You may have already worked out that it is unlikely, so far as Twitter is concerned, that many clients will have joined. That certainly appears the case right now with companies, but probably less so with individuals. You should know though.
At the end of this post I have provided you with a few ideas how you might engage with more clients but, the point is, if like a lot of law firms you have joined, you need to ask yourself “Why”.
Why would you engage without first setting out your primary aim?
Why would you engage without first having a detailed social media policy?
Why would you engage unless there is a ROI?
Why would you engage when no one bothers to follow you?
Why would you engage if all you are hoping to do is follow the me too crowd so prevalent in legal practice?
You have heard it said a gazillion times about creating valuable content (I prefer to talk about remarkable and value laden content), enabling a blog and making sure that you have RSS capability. But all of these will count for nothing if you have too few clients to move you further up the engagement ladder.
At the moment a lot of your clients rely on word of mouth to find you, or perhaps some heavily backed outbound marketing programme but over time – perhaps the next 2-3 years – more of them will come to rely on the Internet to chose their provider.
If you leave your website as a moribund, anodyne platform then chances are those surfing the web will spend only a few seconds bothering to check out your credentials. Yes you practice in an area which they are interested in but so are a dozen or so other people. It may just be that that piece of remarkable content holds them long enough to the website to make a difference in the selection phase.

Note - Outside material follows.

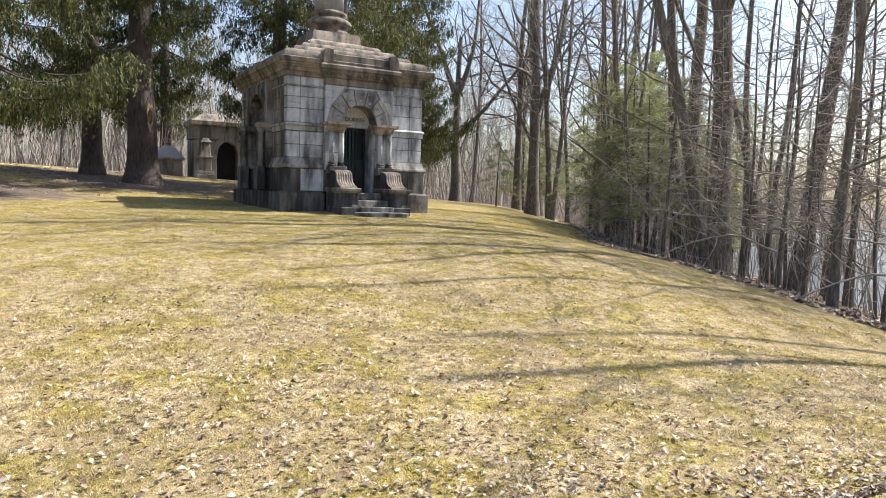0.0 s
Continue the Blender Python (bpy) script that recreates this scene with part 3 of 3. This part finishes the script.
def spruce(seed, height, r, low, reach, gaps=0.25):
    """Old spruce: straight trunk, sagging limbs, curtains of hanging needle twigs."""
    rng = np.random.default_rng(seed)
    tree = new("spruce_tree")
    h = np.linspace(-0.4, height, 16)
    pts = np.stack([0.08 * np.sin(h * 0.3 + seed), 0.08 * np.cos(h * 0.25), h], 1)
    rad = r * np.clip(1 - h / height, 0.02, 1) ** 0.8
    rad[0], rad[1] = r * 1.5, r * 1.02
    hs = np.array([-0.4, 0.1, 0.5, 1.1, 2.0])
    pts = np.concatenate([np.stack([0 * hs, 0 * hs, hs], 1), pts[3:]])
    rad = np.concatenate([r * np.array([1.6, 1.42, 1.18, 1.05, 1.0]), np.minimum(rad[3:], r * 0.97)])
    tube_part("trunk", [(pts, rad, 18)], SPRUCE_BARK, tree)
    limbs, P, D, L = [], [], [], []
    z = low
    while z < height - 0.5:
        for k in range(4):
            if rng.random() < gaps:
                continue
            az = rng.random() * 2 * np.pi
            reach_z = (reach * (1 - z / height) ** 0.75 + 0.4) * (0.6 + 0.55 * rng.random())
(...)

But what about your social media programme? Well in the case of the website example, that might be a piece of video on YouTube, a self-published e-Book or a presentation that you happened to upload to Slideshare. All of these may influence your clients to engage with you or even if they are not in the market, they may think the content so remarkable that it requires sharing across their network (assuming that is you have enabled a share button on your website).
Social media and the client experience go hand in hand. Why else are you bothering? You need to consider every time you send a Tweet, post to YouTube, start a discussion on LinkedIn or upload to Slideshare how the client experience is being developed. If you are not sure, then don’t blithely do it in the hope that someone will pick up your trail and do the work for you. A RT isn’t going to count for much if the person who does so has no followers in your space.

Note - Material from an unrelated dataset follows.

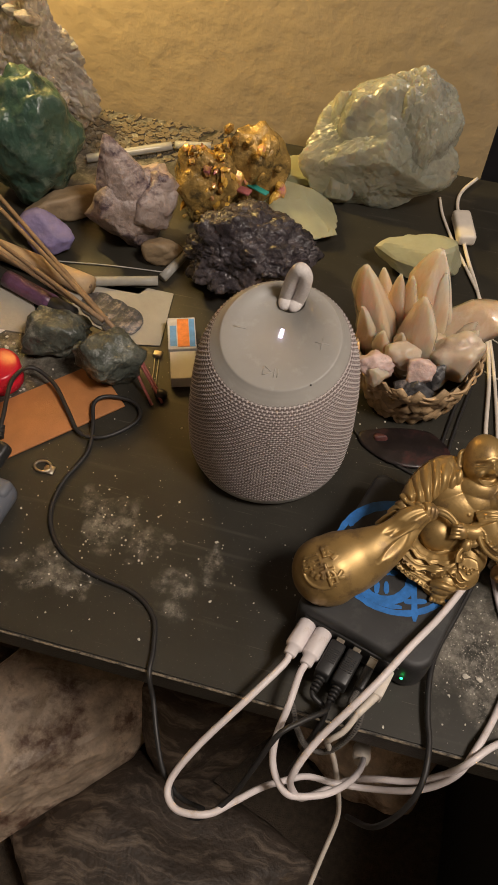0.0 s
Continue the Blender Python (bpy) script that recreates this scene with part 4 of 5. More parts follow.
    for x, y, w, h, rz in ((-3.2, 5.6, 5, 1, -8), (-5.6, 3.9, 3.6, .9, 0), (-5.6, 2.4, 3.6, .9, 0), (-5.6, 0.9, 3.6, .9, 0), (-7, 2.4, .9, 3.6, 0), (-4.2, 2.4, .9, 3.6, 0),
                           (-1.6, 3.4, 3.6, .9, 0), (-1.6, 1.9, 3.6, .9, 0), (-1.6, 0.4, 3.6, .9, 0), (-3.0, 2, .9, 3.8, 0), (-0.2, 2, .9, 3.8, 0),
                           (1.6, 5.0, 1, 4.2, 0), (3.2, 5.0, 1, 4.2, 0), (2.4, 6.8, 2.6, .9, 0), (2.4, 5.0, 2.2, .8, 0), (2.4, 3.2, 2.6, .9, 0), (5.0, 4.6, 3.6, 1, -35), (5.0, 2.4, 2.8, 1.3, 25),
                           (0.8, -1.6, 5.0, 1, 0), (0.8, -1.4, 1, 4.8, 0), (2.6, -3.0, 1.1, 2.4, 30), (-1.2, -3.0, 1.1, 2.4, -30), (-4.6, -0.9, 2.0, 1.2, 40), (-3.4, -2.6, 2.0, 1.2, 40),
                           (0.4, -6.0, 1, 3.4, 0), (3.0, -6.0, 1, 3.4, 0), (1.7, -4.6, 2.8, .9, 0), (1.7, -7.4, 2.8, .9, 0), (5.0, -4.4, 2.8, 1.1, 30), (5.4, -6.2, 2.4, 1.1, -20)):
        bar(x * u, y * u, w * u, h * u, rz)
    for a0, a1, rr in ((128, 285, 1.0), (20, 80, 0.95)):
        rim = [on_ball(0.0145 * rr * math.cos(radians(a0 + (a1 - a0) * k / 20)), 0.0142 * rr * math.sin(radians(a0 + (a1 - a0) * k / 20)), 0.0001)[0] for k in range(21)]
        join_bm(bm, sweep(rim, 0.0010, 10))
    ob = solid("brass_figurine", bm, M_BRASS, (0.0, 0.09, HUB_Z), "aged brass figurine of a robed figure with a sack", "figurine")
    rm = ob.modifiers.new("melt", "REMESH")
    rm.mode, rm.voxel_size, rm.use_smooth_shade = "VOXEL", 0.00034, True
    sm = ob.modifiers.new("soften", "SMOOTH")
    sm.factor, sm.iterations = 0.5, 2


statue()


# ---- crystals and stones on the desk ----
def stone(name, at, dims, seed, mat, label, category="rock", smooth=True, **k):
    return solid(name, rock(at, dims, seed, **k), mat, at, label, category, smooth=smooth)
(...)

If all this appears mechanistic then that is only because you have not given enough thought to the process. Although there is a lot of talk in social media land about brand awareness the reality is that for a lot of professional service firms, they are not going to be persuaded to give over precious fee earning time unless they think it will get measurable results. That doesn’t just mean sales but then again trying to measure positive sentiment is going to be tricky particularly if you haven’t engaged with enough of your clients.
If you are wondering how you start to get clients to engage with you across the social media platforms then here are a few tips to get you going:
- Make sure you have secured all the appropriate names for your firm and those you propose to engage on Twitter. Even if you are not sure if people are going to be allowed to step up to the plate don’t let someone else get in before you.

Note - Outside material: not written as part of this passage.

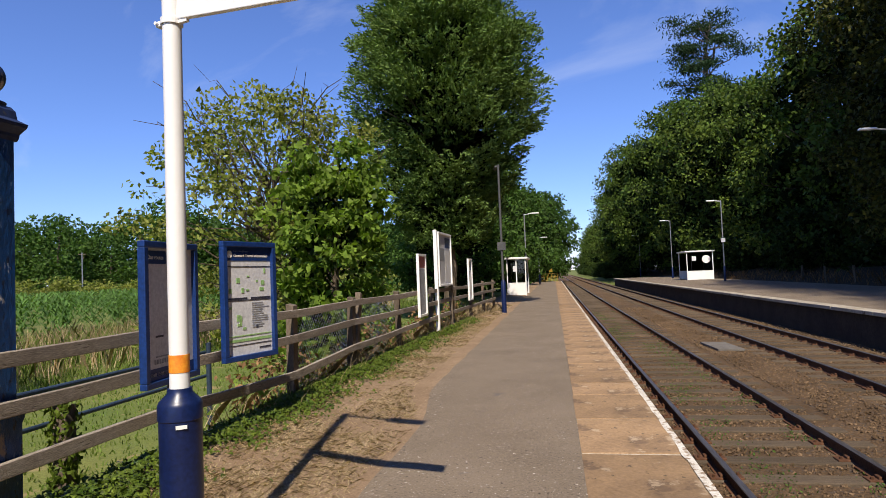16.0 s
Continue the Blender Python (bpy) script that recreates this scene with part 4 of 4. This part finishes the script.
# maize
n = 5200
x = -21 - 60 * rng.uniform(0, 1, n) ** 1.5
y = -10 + 120 * rng.uniform(0, 1, n)
x = np.round(x / 0.75) * 0.75 + rng.normal(size=n) * 0.06
foot = np.stack([x, y, np.full(n, -0.6)], 1)
per = 9
f = np.tile(np.linspace(0.25, 0.95, per), (n, 1))
ang = rng.uniform(0, math.pi, (n, 1)) + np.arange(per) * math.pi + rng.normal(size=(n, per)) * 0.4
H = rng.uniform(1.55, 1.95, (n, 1))
base = foot[:, None] + np.stack([0 * f, 0 * f, f * H], -1)
out = np.stack([np.cos(ang), np.sin(ang), 0 * ang], -1)
side = np.stack([-np.sin(ang), np.cos(ang), 0 * ang], -1) * 0.05
L = rng.uniform(0.35, 0.6, (n, per, 1))
mid = base + out * L * 0.5 + np.array((0, 0, 1.0)) * L * 0.45
tip = base + out * L + np.array((0, 0, 1.0)) * L * 0.1
q1 = np.stack([base - side * 0.5, base + side * 0.5, mid + side, mid - side], 2)
q2 = np.stack([mid - side, mid + side, tip + side * 0.15, tip - side * 0.15], 2)
tagged(new("maize_crop", quads_mesh("maize_crop", np.concatenate([q1, q2], 2).reshape(-1, 3), M_CORN)), "tall green maize crop in the field", "maize", kind="stuff")

# dry scrub on the bank of the opposite platform
n = 2200
y = -8 + 100 * rng.uniform(0, 1, n)
x = 13.6 + 2.0 * rng.uniform(0, 1, n)
zg = np.interp(x, [13.2, 14.5, 17], [-0.05, 0.3, 0.9])
tagged(new("bank_grass", quads_mesh("bank_grass", blades(rng, x, y, zg, 0.45, 0.012, 0.7), M_BRAMBLE, 5)), "tall dry grass on the bank behind the opposite platform", "dry grass", kind="stuff")
n = 15000
y = -3 + 34 * rng.uniform(0, 1, n) ** 1.3
x = 0.08 + 1.35 * rng.uniform(0, 1, n)
keep = np.array([noise.noise(Vector((a * 1.6, b * 0.9, 5))) for a, b in zip(x, y)]) + rng.normal(size=n) * 0.15 > 0.12
x, y, n = x[keep], y[keep], int(keep.sum())
tagged(new("track_weeds", quads_mesh("track_weeds", leaves(rng, np.stack([x, y, np.full(n, RZ - 0.122)], 1), 0.036, 0.017, np.array((0, 0, 0.8)), 0.8), M_LEAF_ASH)), "small green weeds between the sleepers", "weeds", kind="stuff")

# ---- metal railing, posts and pole behind the fence ----
mr = thing("metal_railing", pose(-6.2, 0, -0.6), "dark painted three-bar metal railing in the meadow", "railing")
for z in (1.30, 1.0, 0.70):
    bm = bmesh.new()
    tube(bm, (0.3, -9, z), (0, 4.6, z - 0.06), 0.022, seg=10)
    part("bar", bm, M_STEEL_BLUE, mr)
for y in (-8, -5.6, 0.73, 4.6):
    bm = bmesh.new()
    tube(bm, (0.05, y, -0.1), (0.05, y, 1.36), 0.032, seg=12)
    part("upright", bm, M_GALV if y == 0.73 else M_STEEL_BLUE, mr)
ip = thing("ivy_stump", pose(-6.0, 2.06, -0.55), "short post wrapped in dark ivy beside the railing", "post")
bm = bmesh.new()
box(bm, 0, 0, 0.5, 0.13, 0.13, 1.3, 0.01)
part("post", bm, M_POST, ip)
n = 420
a, z = rng.uniform(0, 2 * math.pi, n), rng.uniform(0.05, 1.2, n)
dirs = np.stack([np.cos(a), np.sin(a), 0 * a], 1)
part("foliage", quads_mesh("foliage", leaf_sprays(rng, dirs * rng.uniform(0.08, 0.15, n)[:, None] + np.stack([0 * z, 0 * z, z], 1), dirs, 0.06), M_IVY, 3), None, ip, "ivy leaves")
tp = thing("telegraph_pole", pose(-82, 92, -0.6), "pale distant telegraph pole over the field", "pole")
bm = bmesh.new()
tube(bm, (0, 0, -0.3), (0, 0, 8.5), 0.12, 0.09)
part("pole", bm, M_GALV, tp)
bm = bmesh.new()
box(bm, 0, 0, 8.2, 1.4, 0.1, 0.12)
part("crossarm", bm, M_POST, tp)

# wire netting behind the fence bays
net = thing("wire_netting", pose(0, 0, 0), "sagging grey wire netting behind the fence rails", "netting")
bm = bmesh.new()
step = 0.075
y0, y1 = 4.0, 9.4
for sgn in (1, -1):
    for k in range(int((y1 - y0) / step) + 14):
        ya = y0 + (k - 14) * step if sgn > 0 else y0 + k * step
        za, zb, yb = 0.1, 1.06, ya + sgn * 1.0
        if min(ya, yb) < y0 or max(ya, yb) > y1:
            continue
        pts = [(fence_x(ya + (yb - ya) * f) - 0.16 - 0.03 * math.sin(4 * ya + 3 * f), ya + (yb - ya) * f, za + (zb - za) * f) for f in (0, 0.33, 0.66, 1)]
        limb(bm, pts, 0.0022, 0.0022, 3)
part("mesh", bm, M_GALV, net)

# yellow railing at the platform end
yr = thing("platform_end_railing", pose(0, 88, 0), "yellow painted railing across the platform end", "railing")
for z in (0.15, 0.6, 1.1):
    bm = bmesh.new()
    tube(bm, (-3.5, 0, z), (-1.3, 0, z), 0.03, seg=8)
    part("bar", bm, M_YELLOW, yr)
for k in range(12):
    bm = bmesh.new()
    tube(bm, (-3.5 + 0.2 * k, 0, -0.2), (-3.5 + 0.2 * k, 0, 1.12), 0.022, seg=8)
    part("upright", bm, M_YELLOW, yr)
bm = bmesh.new()
box(bm, -2.2, -0.1, 1.55, 0.5, 0.03, 0.5, 0.01)
part("plate", bm, M_YELLOW, yr, "square warning plate")

# cover board between the tracks
tb = thing("cable_cover", pose(2.55, 15.0, RZ - 0.075, 0, 1.5, 3), "flat grey cover slab lying between the tracks", "cover")
bm = bmesh.new()
box(bm, 0, 0, 0, 0.66, 1.6, 0.06, 0.012)
part("slab", bm, M_CONCRETE, tb)
bm = bmesh.new()
box(bm, -0.2, 0, -0.08, 0.1, 1.1, 0.12)
part("bearer", bm, M_SLEEPER, tb)

# leaf litter under the wood, its colour darkened to stand in for canopy shade
sheet("wood_floor", [(13.3, -0.02), (14.5, 0.32), (17, 0.92), (22, 1.32), (45, 1.52)], [-80, -40] + [-20 + 6 * k for k in range(22)] + [130, 200, 340], M_LITTER_SHADE, "leaf litter and scrub under the trees, coloured dark for their shade", "wood floor")

# stakes on the far bank
stake = thing("bank_stake", pose(14.2, 41.3, 0.1), "grey wooden stake in the dry bank", "post", "bank stakes")
bm = bmesh.new()
box(bm, 0, 0, 0.45, 0.1, 0.1, 1.3, 0.01)
part("stake", bm, M_POST, stake)
for y in (37.8, 34.1, 27.0, 23.1, 19.5, 16.2):
    copy_thing(stake, pose(14.2, y, 0.05, 2, -2, y * 9))

# ---- coping slabs, last ----
coping = tagged(new("platform_coping"), "rust-brown stone coping slabs along the platform edge", "platform edge", kind="structure")
JOINTS = [-16.2, -15.2, -14.2, -13.2, -12.2, -11.2, -10.2, -9.2, -8.2, -7.2, -6.2, -5.3, -4.3, -3.4, -2.45, -1.5, -0.54, 0.5, 1.45, 2.55, 3.75, 4.95, 5.75, 6.66, 7.5, 8.5, 9.45, 10.4]
while JOINTS[-1] < PLAT_END - 1.2:
    JOINTS.append(JOINTS[-1] + 1.0)
bm = bmesh.new()
box(bm, -1.2, (PLAT_END - 30) / 2, -0.0395, 0.82, PLAT_END + 30, 0.07)
part("bedding", bm, M_JOINT, coping, "pale mortar between the slabs")
cache = {}
rg = random.Random(21)
for a, b in zip(JOINTS, JOINTS[1:]):
    L = round(b - a - 0.03, 2)
    if L not in cache:
        bm = bmesh.new()
        vs = box(bm, 0, 0, 0, 0.845, L, 0.08, 0.009)
        cache[L] = finish("slab", bm, M_SLAB)
    part("slab", cache[L], None, coping, at=pose(-1.192 + rg.uniform(-0.008, 0.004), (a + b) / 2, -0.036 + rg.uniform(-0.004, 0.003), rg.uniform(-0.15, 0.15), rg.uniform(-0.3, 0.3), 0))
bm = bmesh.new()
prev = None
for k in range(int((PLAT_END + 16) / 0.12)):
    y = -16 + 0.12 * k
    w = 0.062 + 0.014 * noise.noise(Vector((0, y * 2.5, 1))) + 0.012 * noise.noise(Vector((0, y * 9, 4)))
    row = [bm.verts.new((-0.772, y, 0.0075)), bm.verts.new((-0.772 - w, y, 0.0075))]
    if prev:
        bm.faces.new((prev[0], row[0], row[1], prev[1]))
    prev = row
part("edge_line", bm, M_WHITE_LINE, coping, "worn white edge line")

- Make sure everyone is on LinkedIn and their profiles are 100% complete. They should aim to get no less than 100 followers each, and ideally more.
- Establish a LinkedIn firm page and if you have packaged products, make sure that the details are contained on that page with the necessary link.
- Establish a Facebook page for the firm.
- Set up a YouTube channel for the firm and post at least one video making it clear what you do.
- Make sure that your website has a few social media Plug-ins to show that you are on the main platforms. Don’t include them if you are not active. Twitter is the main one to look out for.
- Ensure that everyone’s business card has the firm or their Twitter handle and LinkedIn url (yes you can have unique one to increase SEO).
- Every email signature of the firm should be changed to include the firm’s social media platforms or the individual.
- Include the same sort of messaging in your correspondence.
- If you have a high street presence then include something in the window that tells clients you now have a social media presence.
- Make sure that every person who goes to a networking event knows the drill. They know to start waxing lyrical about your new uptake of social media. But do make sure that there is something at the end of it.
- Ask clients to connect. Even if they are not interested in Twitter the majority in the B2B space will have heard about LinkedIn and will be willing to connect with you.
- Set up a survey on Survey Monkey that asks clients by email how they would like to receive the firm’s latest information. Include some questions that bear directly on the point.
- When you send out your hard copy newsletters tell clients you are Twitter etc.
- Start a series of virtual seminars and tell clients to check out your website and Twitter for the latest details.
- Finally, what about setting up a promotion so that those clients that engage on Twitter and use a code receive some sort of discount.
The point is you have to drive the agenda. If you don’t then you won’t see any discernible difference in the level of engagement. But please keep in mind that it is not just a question of building the numbers – it is about the experience of dealing with your firm.